Oct 17,2018 - Last updated at Oct 17,2018

The Textile and Readymade Clothes Syndicate in Jordan is sounding the alarm about the persistent drop in sales of clothes and textiles, since the beginning of this year; no doubt because of the weakening economy and the worsening of customers’ confidence.

President of the syndicate, Moneer Deyeh, also says that this alarming drop is affecting the lives of no less than 52,000 citizens and their families. If substantiated and verified, this slowness in the textile and readymade clothes and shoes made in Jordan sends an alarming signal to the government because if one sector of the national economy is weakening so much, other sectors will no doubt follow suit.

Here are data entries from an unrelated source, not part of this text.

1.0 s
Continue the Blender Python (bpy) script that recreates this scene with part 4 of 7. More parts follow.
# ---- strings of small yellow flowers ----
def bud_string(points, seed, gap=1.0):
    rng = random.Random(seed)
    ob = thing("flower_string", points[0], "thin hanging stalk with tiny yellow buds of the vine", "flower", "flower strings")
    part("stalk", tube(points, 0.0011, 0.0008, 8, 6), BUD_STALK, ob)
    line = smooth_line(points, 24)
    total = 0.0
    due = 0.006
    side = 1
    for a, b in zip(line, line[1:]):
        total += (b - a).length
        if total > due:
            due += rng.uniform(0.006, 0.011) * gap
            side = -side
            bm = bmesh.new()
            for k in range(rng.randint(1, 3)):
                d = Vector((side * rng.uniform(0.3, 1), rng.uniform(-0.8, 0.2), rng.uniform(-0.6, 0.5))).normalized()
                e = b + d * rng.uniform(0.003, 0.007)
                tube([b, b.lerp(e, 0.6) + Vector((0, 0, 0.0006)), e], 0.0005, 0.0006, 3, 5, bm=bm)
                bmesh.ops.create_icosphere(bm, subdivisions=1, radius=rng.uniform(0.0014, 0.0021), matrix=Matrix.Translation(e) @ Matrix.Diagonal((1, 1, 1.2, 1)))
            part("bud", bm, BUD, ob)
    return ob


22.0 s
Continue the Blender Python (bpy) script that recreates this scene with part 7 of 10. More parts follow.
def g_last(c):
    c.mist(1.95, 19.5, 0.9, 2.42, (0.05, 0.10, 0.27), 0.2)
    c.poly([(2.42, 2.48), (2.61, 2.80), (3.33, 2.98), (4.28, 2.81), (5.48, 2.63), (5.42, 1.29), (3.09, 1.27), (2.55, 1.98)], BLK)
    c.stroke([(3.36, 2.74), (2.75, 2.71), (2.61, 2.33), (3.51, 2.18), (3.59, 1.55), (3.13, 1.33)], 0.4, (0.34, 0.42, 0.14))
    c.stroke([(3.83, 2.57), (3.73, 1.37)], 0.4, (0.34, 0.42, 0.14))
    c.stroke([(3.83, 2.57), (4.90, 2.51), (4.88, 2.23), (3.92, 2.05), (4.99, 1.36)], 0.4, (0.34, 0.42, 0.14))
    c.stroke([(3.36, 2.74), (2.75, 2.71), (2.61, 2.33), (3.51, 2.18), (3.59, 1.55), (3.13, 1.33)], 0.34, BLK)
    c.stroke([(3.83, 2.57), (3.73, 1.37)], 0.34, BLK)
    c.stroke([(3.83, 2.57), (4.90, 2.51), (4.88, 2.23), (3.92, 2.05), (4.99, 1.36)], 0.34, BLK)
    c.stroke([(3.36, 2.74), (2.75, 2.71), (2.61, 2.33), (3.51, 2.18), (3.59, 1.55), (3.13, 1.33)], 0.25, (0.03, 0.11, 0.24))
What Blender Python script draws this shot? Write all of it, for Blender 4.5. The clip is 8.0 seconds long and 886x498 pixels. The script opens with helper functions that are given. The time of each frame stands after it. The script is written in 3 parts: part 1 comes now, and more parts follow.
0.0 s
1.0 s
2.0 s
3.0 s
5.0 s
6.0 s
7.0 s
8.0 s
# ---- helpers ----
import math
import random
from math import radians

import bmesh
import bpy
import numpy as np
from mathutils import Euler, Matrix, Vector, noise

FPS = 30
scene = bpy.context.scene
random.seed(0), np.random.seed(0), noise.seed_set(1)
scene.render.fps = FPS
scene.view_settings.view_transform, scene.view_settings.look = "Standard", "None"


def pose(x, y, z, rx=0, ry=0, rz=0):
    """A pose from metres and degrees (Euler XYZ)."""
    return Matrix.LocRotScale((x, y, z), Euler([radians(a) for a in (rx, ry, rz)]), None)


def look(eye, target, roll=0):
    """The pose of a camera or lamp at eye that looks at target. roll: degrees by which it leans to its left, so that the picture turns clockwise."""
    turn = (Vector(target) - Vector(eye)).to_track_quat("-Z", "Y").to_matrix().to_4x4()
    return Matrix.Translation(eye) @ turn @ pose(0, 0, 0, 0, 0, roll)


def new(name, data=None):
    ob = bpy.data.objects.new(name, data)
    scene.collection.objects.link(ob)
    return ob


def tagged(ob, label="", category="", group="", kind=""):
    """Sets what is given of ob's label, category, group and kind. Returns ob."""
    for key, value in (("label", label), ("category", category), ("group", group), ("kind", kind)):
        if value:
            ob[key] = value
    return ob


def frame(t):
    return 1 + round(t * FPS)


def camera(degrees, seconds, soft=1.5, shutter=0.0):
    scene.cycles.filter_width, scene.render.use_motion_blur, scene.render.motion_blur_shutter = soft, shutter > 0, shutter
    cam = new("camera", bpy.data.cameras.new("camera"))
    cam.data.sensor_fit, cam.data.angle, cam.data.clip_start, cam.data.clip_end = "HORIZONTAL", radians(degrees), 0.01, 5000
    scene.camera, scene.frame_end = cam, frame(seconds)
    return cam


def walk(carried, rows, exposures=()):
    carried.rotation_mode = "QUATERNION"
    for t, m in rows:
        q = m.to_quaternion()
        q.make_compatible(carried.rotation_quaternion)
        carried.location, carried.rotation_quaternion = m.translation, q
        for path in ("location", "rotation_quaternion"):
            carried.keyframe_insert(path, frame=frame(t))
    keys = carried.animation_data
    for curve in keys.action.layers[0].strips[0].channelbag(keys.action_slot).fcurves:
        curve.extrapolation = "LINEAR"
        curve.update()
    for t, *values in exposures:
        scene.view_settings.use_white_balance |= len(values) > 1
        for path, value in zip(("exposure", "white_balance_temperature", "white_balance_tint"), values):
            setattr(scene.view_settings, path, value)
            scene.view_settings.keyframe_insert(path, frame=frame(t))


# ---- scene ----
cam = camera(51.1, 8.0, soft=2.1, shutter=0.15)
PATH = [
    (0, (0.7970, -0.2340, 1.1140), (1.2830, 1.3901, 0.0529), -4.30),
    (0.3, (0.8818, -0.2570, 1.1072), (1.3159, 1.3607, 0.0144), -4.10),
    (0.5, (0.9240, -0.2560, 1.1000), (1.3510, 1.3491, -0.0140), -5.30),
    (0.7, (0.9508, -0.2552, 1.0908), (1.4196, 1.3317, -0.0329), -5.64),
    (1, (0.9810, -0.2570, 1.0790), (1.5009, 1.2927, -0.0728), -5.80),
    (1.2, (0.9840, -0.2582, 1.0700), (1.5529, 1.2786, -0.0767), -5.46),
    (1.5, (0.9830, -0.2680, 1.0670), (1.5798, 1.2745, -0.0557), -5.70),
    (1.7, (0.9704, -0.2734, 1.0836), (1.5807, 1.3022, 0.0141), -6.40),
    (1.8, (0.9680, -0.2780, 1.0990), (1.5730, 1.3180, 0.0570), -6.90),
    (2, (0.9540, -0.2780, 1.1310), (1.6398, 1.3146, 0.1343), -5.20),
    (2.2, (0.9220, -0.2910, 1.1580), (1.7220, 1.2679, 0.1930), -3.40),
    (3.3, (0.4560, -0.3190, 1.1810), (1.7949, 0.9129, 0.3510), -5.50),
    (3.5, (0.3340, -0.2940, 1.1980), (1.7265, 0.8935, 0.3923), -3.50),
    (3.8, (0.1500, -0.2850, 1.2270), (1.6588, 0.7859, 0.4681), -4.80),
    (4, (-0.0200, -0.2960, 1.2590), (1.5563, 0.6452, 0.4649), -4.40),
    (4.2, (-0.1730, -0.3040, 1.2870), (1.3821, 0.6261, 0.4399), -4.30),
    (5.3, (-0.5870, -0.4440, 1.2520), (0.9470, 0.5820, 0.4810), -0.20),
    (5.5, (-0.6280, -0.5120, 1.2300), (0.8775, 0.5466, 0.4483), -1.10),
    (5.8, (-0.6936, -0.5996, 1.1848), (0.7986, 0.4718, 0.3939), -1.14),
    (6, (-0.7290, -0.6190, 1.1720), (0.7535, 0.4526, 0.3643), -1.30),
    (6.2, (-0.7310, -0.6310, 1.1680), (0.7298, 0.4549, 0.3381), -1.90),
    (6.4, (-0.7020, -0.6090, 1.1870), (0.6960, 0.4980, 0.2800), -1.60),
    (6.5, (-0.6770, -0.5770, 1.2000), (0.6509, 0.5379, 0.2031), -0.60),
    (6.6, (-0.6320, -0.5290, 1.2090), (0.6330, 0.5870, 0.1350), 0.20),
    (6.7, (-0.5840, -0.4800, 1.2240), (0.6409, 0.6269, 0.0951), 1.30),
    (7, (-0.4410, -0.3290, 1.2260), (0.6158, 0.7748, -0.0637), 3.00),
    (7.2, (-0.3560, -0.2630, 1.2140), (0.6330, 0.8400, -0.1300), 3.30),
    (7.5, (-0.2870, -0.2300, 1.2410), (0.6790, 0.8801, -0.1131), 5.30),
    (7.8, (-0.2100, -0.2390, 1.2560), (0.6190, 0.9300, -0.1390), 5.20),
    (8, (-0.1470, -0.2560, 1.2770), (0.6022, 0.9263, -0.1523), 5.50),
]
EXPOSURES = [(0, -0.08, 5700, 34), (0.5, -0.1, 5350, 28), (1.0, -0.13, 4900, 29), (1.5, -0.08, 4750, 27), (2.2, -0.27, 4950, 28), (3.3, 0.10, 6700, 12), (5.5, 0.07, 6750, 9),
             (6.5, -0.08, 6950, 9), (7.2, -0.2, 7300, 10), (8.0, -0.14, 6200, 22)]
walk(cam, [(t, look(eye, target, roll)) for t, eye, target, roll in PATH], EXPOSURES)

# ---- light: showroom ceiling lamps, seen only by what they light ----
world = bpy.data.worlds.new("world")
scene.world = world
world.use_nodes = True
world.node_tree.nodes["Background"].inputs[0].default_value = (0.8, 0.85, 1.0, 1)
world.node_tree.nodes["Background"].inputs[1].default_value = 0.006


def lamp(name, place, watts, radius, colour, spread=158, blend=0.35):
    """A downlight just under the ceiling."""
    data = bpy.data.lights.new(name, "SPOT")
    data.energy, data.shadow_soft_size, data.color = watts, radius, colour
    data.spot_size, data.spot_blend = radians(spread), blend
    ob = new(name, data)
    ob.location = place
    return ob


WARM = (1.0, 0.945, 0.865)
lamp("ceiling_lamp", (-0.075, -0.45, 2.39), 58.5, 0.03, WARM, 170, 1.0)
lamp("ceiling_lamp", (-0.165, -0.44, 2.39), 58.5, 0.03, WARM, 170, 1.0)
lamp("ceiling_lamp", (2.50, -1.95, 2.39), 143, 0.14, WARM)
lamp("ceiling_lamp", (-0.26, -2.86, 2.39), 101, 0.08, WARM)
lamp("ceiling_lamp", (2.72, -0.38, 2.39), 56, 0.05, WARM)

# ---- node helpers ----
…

The message of the clothing and textile syndicate to the government is loud and clear: Get busy stimulating the economy before bankruptcies among the business community become the rule rather than the exception and when this happens, no matter what tax law is finally approved and adopted, tax revenues will drop also at an alarming rate.

It is no secret that the public at large is short on cash and given the high inflation rate in the country, because of many reasons, the purchasing power of the middle and lower classes has dipped to an unprecedented low level. It would be interesting and revealing if other branches of the economy also report on their business activities, in order to provide the government with a broader and complete picture of where the economy and business confidence stand.

It is already known that the real estate and construction sector is at an all time low level. It is also well established that the farming sector is deeply wounded by the absence of export markets. Corporations in the country, including the manufacturing sectors, are simply not recruiting new employees because their businesses are also affected by the weak economy.

What would it take to enable the government to adopt and implement a comprehensive business stimulus must now occupy the attention of the authorities the most. The rule of thumb among economists suggests that the most potent remedy to weakening economy is to adopt a stimulus. Part of any such stimulus must be lowering taxes, not raising them.